1) The top UK solver at one WPC qualifies for the next WPC team.
2) The top UK solver at the in-person UK Open Championships qualifies for the next WPC team.
3) The top two UK solvers at the online UK Puzzle Championships qualify for the next WPC team.

Various rollover procedures exist for people who qualify for spots but are unable to take them up for whatever reason.

b) I would be representing the United States of America.

Keep watching the Team USA web site for details of team selection. At a guess, the selection procedures will follow established patterns from recent years:

1) The top (some number from 0 to 3) US solvers at one WPC qualify for the next WPC team.
2) The top (some number from 4 to 1) US solvers from the US Puzzle Championship and US Sudoku Team Qualifying Tests qualify for the next WPC team.

c) I would be representing a country that is a World Puzzle Federation member.

You can find out if your country is a World Puzzle Federation member or not by looking at the official membership list. Each country’s member is listed along with their contact details; get in touch with them and ask what your national qualification route is. Many countries run their own qualification tests; others use the results of other puzzling nations’ qualification tests.

d) I would be representing a country that is not a World Puzzle Federation member.

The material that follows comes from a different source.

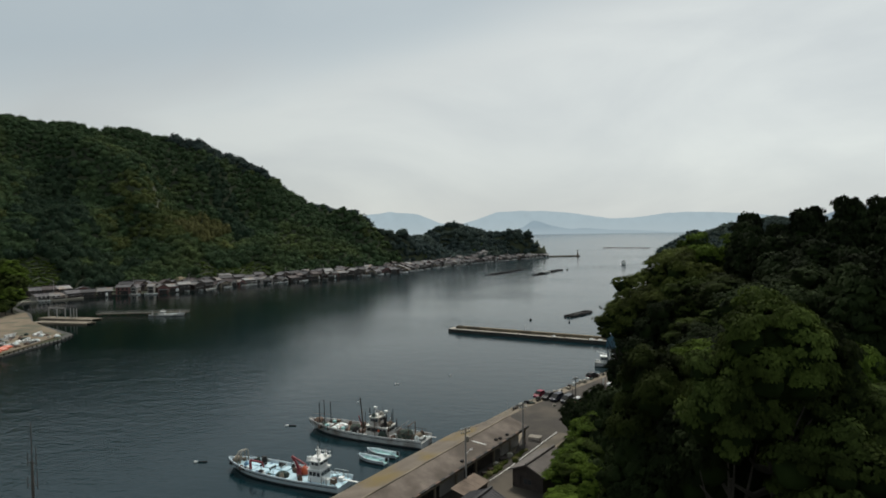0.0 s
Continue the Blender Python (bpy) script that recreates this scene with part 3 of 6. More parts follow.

Again, look at the official WPF membership list and see which countries are missing – not least Australia, Ireland, Malaysia and Singapore, among 150+ others. Hint hint hint.

If you’re fortunate enough to come into this category, participation becomes much easier. You can register for personal membership of the World Puzzle Federation for €50 per year; this gives you the right to to participate in the WPC/WSC if your country is not already represented by a national team, no matter what your standard.

Of course, the barrier to entry is that you have to pay to participate in the championships, and you have to pay to get there. The minutes of the 2014 WPF general assembly suggest that the entry fee was planned to be €500 per player, though this might conceivably have changed a little with the move of the championships to Sofia. This covers not just the cost of entry into the championship, but also several nights’ high-quality accommodation, extensive meals and entertainment; you tend to get a lot for your money, even without taking the cost of the puzzles and their marking into account. There’s also the cost of getting to Bulgaria in the first place to consider.

All told, it might be compared to the price of a short package holiday to an upscale, though far from luxury, destination. You certainly get a lot for your money; it’s not as if people take payment for organising the events. It’s all done out of love!

This might be a very unusual chance of a lifetime for a one-off experience. Do you want to try to go to Bulgaria and feel the love for yourself?